Problem description: Quote the listing below in its entirety, omitting every image.

Raw data:
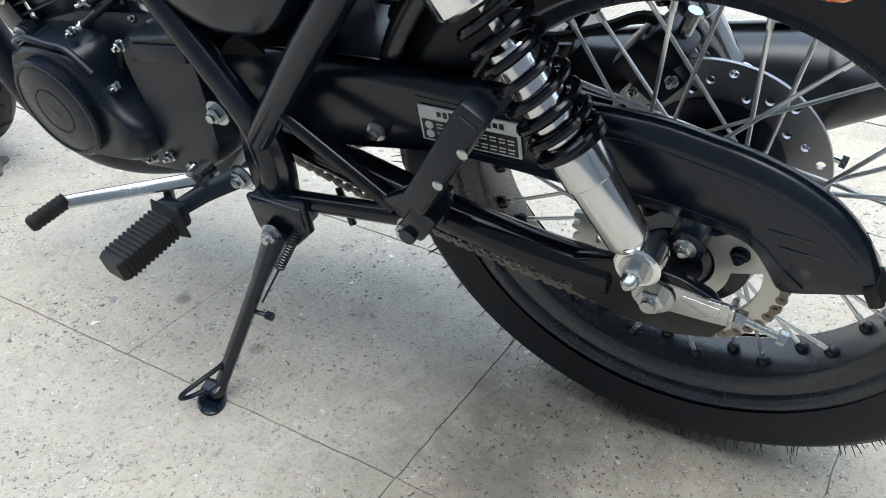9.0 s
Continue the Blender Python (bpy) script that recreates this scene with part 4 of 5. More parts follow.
# Rider peg and gear lever
b = B()
sweep(b, [(-0.128, 0.470, 0.300), (-0.152, 0.508, 0.284), (-0.176, 0.532, 0.272)], [0.013, 0.012, 0.011], 10, 0.7)
box(b, (-0.184, 0.535, 0.270), (0.020, 0.036, 0.028), (0, 8, -6), 0.004)
box(b, (-0.168, 0.552, 0.280), (0.010, 0.010, 0.022), (0, 20, 25), 0.002)
rpeg = part("rider_peg", b, MATTE, bike, "ribbed black rubber rider footrest")
b = B()
m = pose(-0.232, 0.536, 0.266, 2, -4, -6)
rings = []
for i in range(57):
    t = -0.042 + 0.00148 * i
    rib = 0.0 if i % 4 in (0, 1) else 0.0016
    if i > 52:
        rib = -0.0015 * (i - 52)
    hw, hh = 0.0195 - rib, 0.0155 - rib
    if i < 6:
        hw, hh = 0.019 - 0.0012 * (6 - i) * 0.5, 0.015 - 0.0008 * (6 - i) * 0.5
    rings.append([m @ V(t, math.copysign(abs(math.cos(a)) ** 0.28, math.cos(a)) * hw, math.copysign(abs(math.sin(a)) ** 0.28, math.sin(a)) * hh) for a in (2 * math.pi * k / 28 for k in range(28))])
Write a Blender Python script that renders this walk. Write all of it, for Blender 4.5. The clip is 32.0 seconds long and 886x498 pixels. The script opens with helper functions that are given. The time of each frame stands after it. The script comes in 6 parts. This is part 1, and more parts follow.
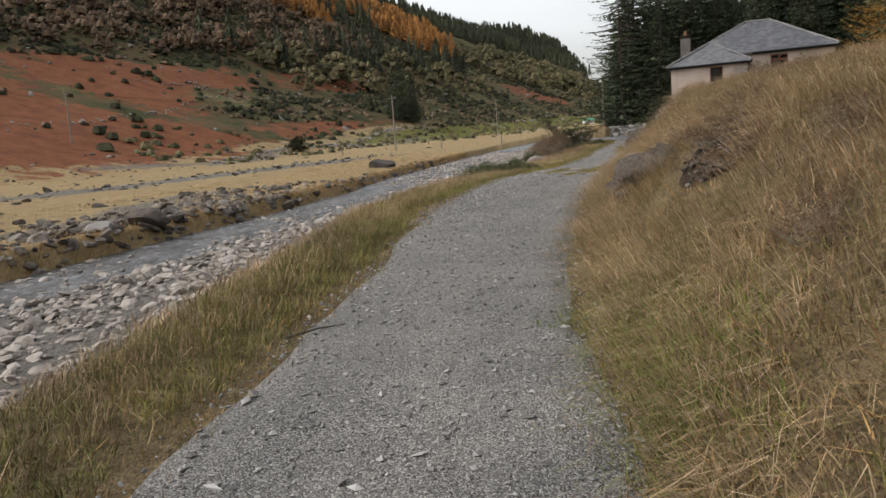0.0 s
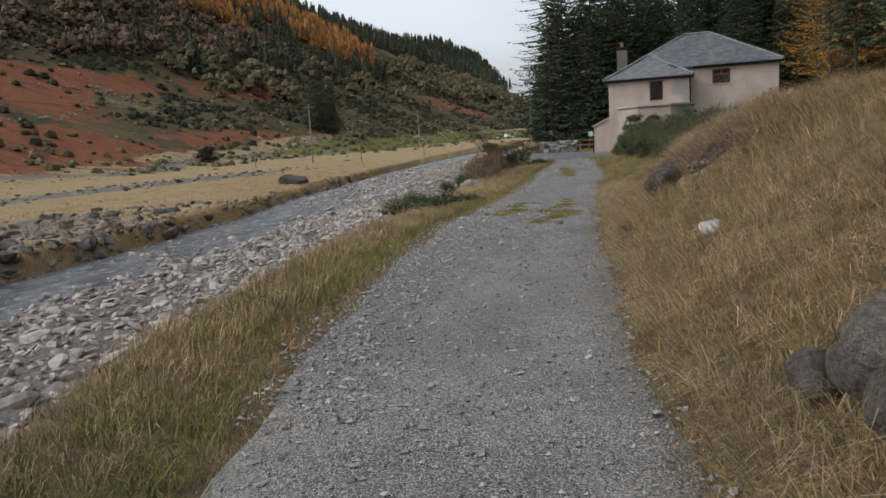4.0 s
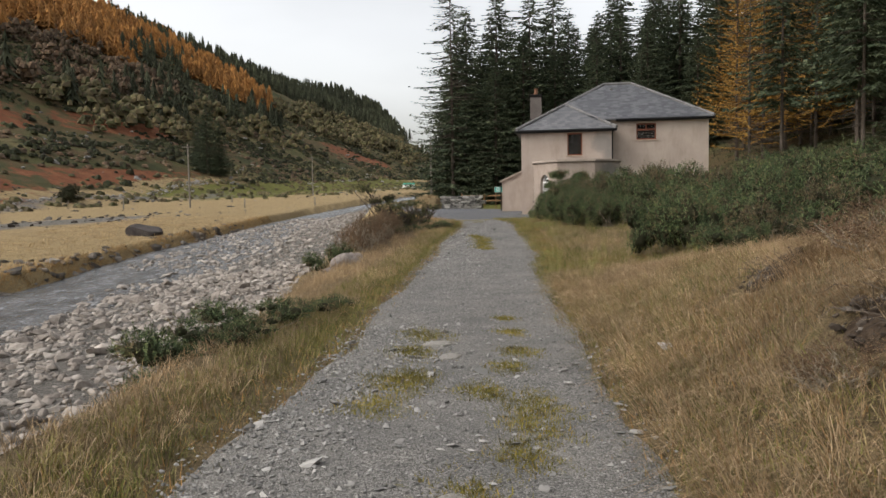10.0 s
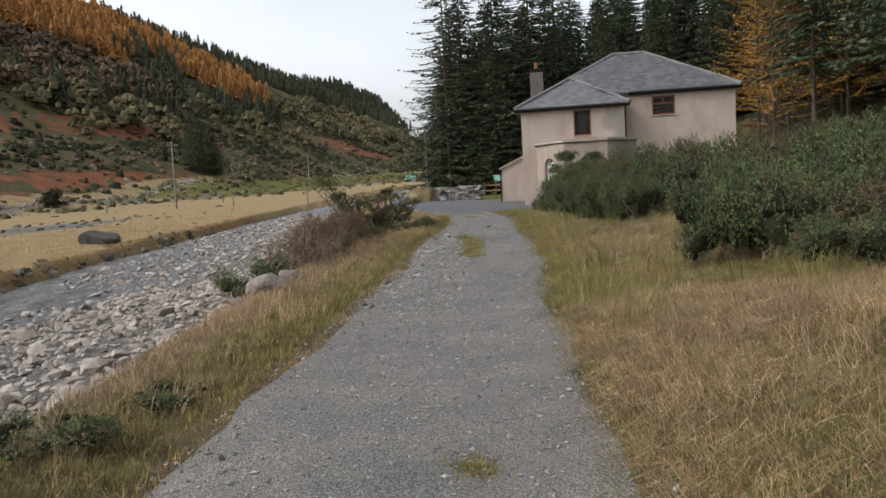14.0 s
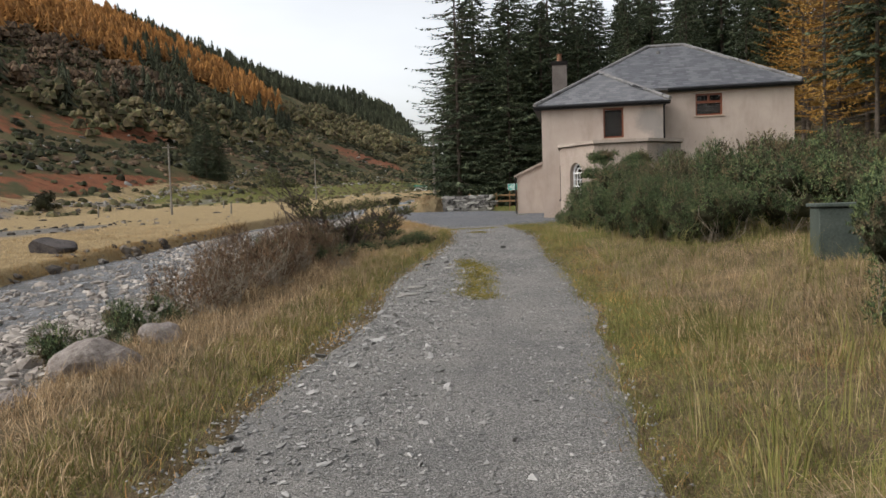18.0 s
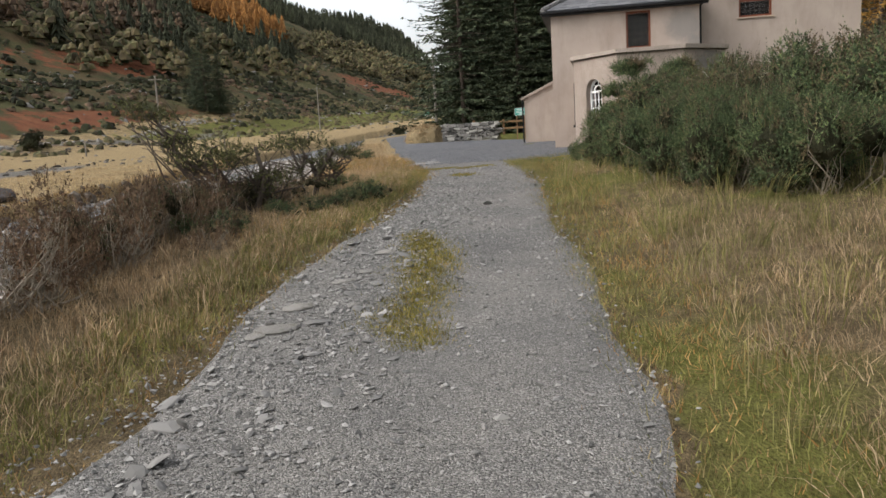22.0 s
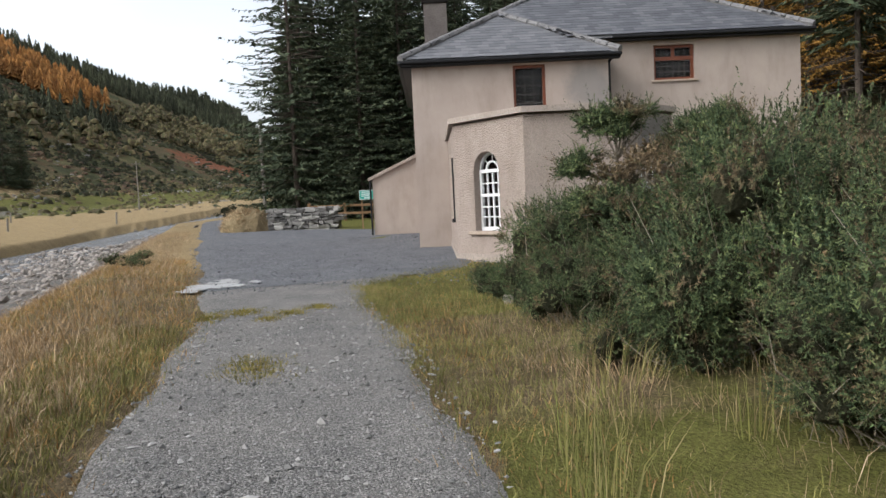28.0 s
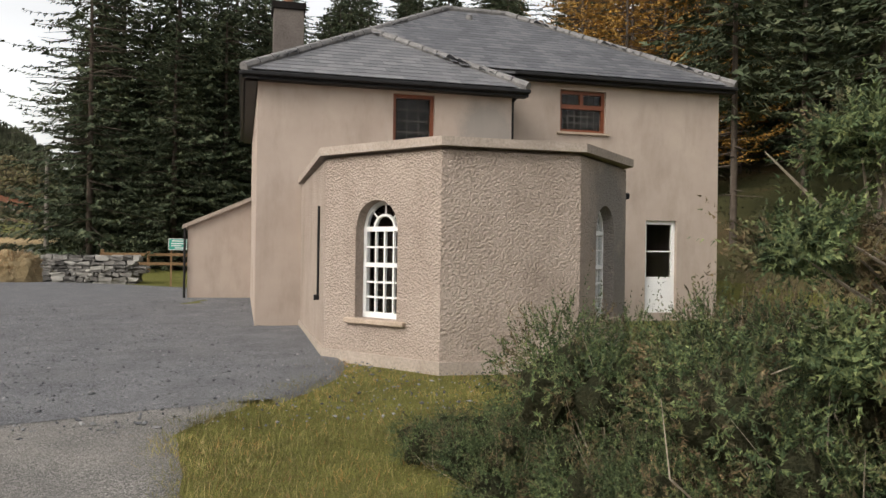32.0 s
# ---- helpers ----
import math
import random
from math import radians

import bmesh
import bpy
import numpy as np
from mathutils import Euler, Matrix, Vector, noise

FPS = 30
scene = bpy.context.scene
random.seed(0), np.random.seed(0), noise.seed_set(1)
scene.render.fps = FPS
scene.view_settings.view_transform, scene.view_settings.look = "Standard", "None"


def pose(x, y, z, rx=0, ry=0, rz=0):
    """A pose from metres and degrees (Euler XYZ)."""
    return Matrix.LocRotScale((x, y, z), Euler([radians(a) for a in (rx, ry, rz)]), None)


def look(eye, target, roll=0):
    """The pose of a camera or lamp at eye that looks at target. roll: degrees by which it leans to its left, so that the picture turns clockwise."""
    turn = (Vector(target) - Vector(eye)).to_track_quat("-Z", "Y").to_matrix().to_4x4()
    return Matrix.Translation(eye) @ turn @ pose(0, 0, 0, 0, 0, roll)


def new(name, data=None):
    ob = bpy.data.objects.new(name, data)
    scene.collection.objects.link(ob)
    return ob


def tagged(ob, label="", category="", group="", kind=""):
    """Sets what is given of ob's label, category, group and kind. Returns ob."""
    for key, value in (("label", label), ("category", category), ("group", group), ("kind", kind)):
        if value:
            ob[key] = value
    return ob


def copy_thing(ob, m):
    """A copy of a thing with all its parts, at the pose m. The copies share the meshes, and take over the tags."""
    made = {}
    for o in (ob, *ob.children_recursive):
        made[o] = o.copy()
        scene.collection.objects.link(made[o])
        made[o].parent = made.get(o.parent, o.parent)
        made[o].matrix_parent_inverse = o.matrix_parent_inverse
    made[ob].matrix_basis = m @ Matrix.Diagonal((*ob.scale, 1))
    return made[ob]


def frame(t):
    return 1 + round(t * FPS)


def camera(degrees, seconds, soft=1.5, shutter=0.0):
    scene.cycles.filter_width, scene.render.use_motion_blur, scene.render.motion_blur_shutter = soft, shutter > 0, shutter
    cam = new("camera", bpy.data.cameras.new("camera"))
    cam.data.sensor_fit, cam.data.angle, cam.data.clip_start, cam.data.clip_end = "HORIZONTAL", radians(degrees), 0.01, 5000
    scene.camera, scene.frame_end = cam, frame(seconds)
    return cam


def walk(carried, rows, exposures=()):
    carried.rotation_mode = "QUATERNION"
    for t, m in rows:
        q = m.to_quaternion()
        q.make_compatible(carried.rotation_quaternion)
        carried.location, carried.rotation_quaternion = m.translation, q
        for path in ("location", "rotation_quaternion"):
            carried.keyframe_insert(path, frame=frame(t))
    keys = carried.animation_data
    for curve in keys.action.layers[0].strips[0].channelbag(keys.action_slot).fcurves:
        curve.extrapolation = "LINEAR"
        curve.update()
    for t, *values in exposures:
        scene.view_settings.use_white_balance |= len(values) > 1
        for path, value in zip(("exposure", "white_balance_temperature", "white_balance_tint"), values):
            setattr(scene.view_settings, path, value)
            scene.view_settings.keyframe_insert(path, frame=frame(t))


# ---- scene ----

Reply:
9.0 s
Continue the Blender Python (bpy) script that recreates this scene with part 4 of 5. More parts follow.
# Rider peg and gear lever
b = B()
sweep(b, [(-0.128, 0.470, 0.300), (-0.152, 0.508, 0.284), (-0.176, 0.532, 0.272)], [0.013, 0.012, 0.011], 10, 0.7)
box(b, (-0.184, 0.535, 0.270), (0.020, 0.036, 0.028), (0, 8, -6), 0.004)
box(b, (-0.168, 0.552, 0.280), (0.010, 0.010, 0.022), (0, 20, 25), 0.002)
rpeg = part("rider_peg", b, MATTE, bike, "ribbed black rubber rider footrest")
b = B()
m = pose(-0.232, 0.536, 0.266, 2, -4, -6)
rings = []
for i in range(57):
    t = -0.042 + 0.00148 * i
    rib = 0.0 if i % 4 in (0, 1) else 0.0016
    if i > 52:
        rib = -0.0015 * (i - 52)
    hw, hh = 0.0195 - rib, 0.0155 - rib
    if i < 6:
        hw, hh = 0.019 - 0.0012 * (6 - i) * 0.5, 0.015 - 0.0008 * (6 - i) * 0.5
    rings.append([m @ V(t, math.copysign(abs(math.cos(a)) ** 0.28, math.cos(a)) * hw, math.copysign(abs(math.sin(a)) ** 0.28, math.sin(a)) * hh) for a in (2 * math.pi * k / 28 for k in range(28))])
Write a Blender Python script that renders this walk. Write all of it, for Blender 4.5. The clip is 32.0 seconds long and 886x498 pixels. The script opens with helper functions that are given. The time of each frame stands after it. The script comes in 6 parts. This is part 1, and more parts follow.
0.0 s
4.0 s
10.0 s
14.0 s
18.0 s
22.0 s
28.0 s
32.0 s
# ---- helpers ----
import math
import random
from math import radians

import bmesh
import bpy
import numpy as np
from mathutils import Euler, Matrix, Vector, noise

FPS = 30
scene = bpy.context.scene
random.seed(0), np.random.seed(0), noise.seed_set(1)
scene.render.fps = FPS
scene.view_settings.view_transform, scene.view_settings.look = "Standard", "None"


def pose(x, y, z, rx=0, ry=0, rz=0):
    """A pose from metres and degrees (Euler XYZ)."""
    return Matrix.LocRotScale((x, y, z), Euler([radians(a) for a in (rx, ry, rz)]), None)


def look(eye, target, roll=0):
    """The pose of a camera or lamp at eye that looks at target. roll: degrees by which it leans to its left, so that the picture turns clockwise."""
    turn = (Vector(target) - Vector(eye)).to_track_quat("-Z", "Y").to_matrix().to_4x4()
    return Matrix.Translation(eye) @ turn @ pose(0, 0, 0, 0, 0, roll)


def new(name, data=None):
    ob = bpy.data.objects.new(name, data)
    scene.collection.objects.link(ob)
    return ob


def tagged(ob, label="", category="", group="", kind=""):
    """Sets what is given of ob's label, category, group and kind. Returns ob."""
    for key, value in (("label", label), ("category", category), ("group", group), ("kind", kind)):
        if value:
            ob[key] = value
    return ob


def copy_thing(ob, m):
    """A copy of a thing with all its parts, at the pose m. The copies share the meshes, and take over the tags."""
    made = {}
    for o in (ob, *ob.children_recursive):
        made[o] = o.copy()
        scene.collection.objects.link(made[o])
        made[o].parent = made.get(o.parent, o.parent)
        made[o].matrix_parent_inverse = o.matrix_parent_inverse
    made[ob].matrix_basis = m @ Matrix.Diagonal((*ob.scale, 1))
    return made[ob]


def frame(t):
    return 1 + round(t * FPS)


def camera(degrees, seconds, soft=1.5, shutter=0.0):
    scene.cycles.filter_width, scene.render.use_motion_blur, scene.render.motion_blur_shutter = soft, shutter > 0, shutter
    cam = new("camera", bpy.data.cameras.new("camera"))
    cam.data.sensor_fit, cam.data.angle, cam.data.clip_start, cam.data.clip_end = "HORIZONTAL", radians(degrees), 0.01, 5000
    scene.camera, scene.frame_end = cam, frame(seconds)
    return cam


def walk(carried, rows, exposures=()):
    carried.rotation_mode = "QUATERNION"
    for t, m in rows:
        q = m.to_quaternion()
        q.make_compatible(carried.rotation_quaternion)
        carried.location, carried.rotation_quaternion = m.translation, q
        for path in ("location", "rotation_quaternion"):
            carried.keyframe_insert(path, frame=frame(t))
    keys = carried.animation_data
    for curve in keys.action.layers[0].strips[0].channelbag(keys.action_slot).fcurves:
        curve.extrapolation = "LINEAR"
        curve.update()
    for t, *values in exposures:
        scene.view_settings.use_white_balance |= len(values) > 1
        for path, value in zip(("exposure", "white_balance_temperature", "white_balance_tint"), values):
            setattr(scene.view_settings, path, value)
            scene.view_settings.keyframe_insert(path, frame=frame(t))


# ---- scene ----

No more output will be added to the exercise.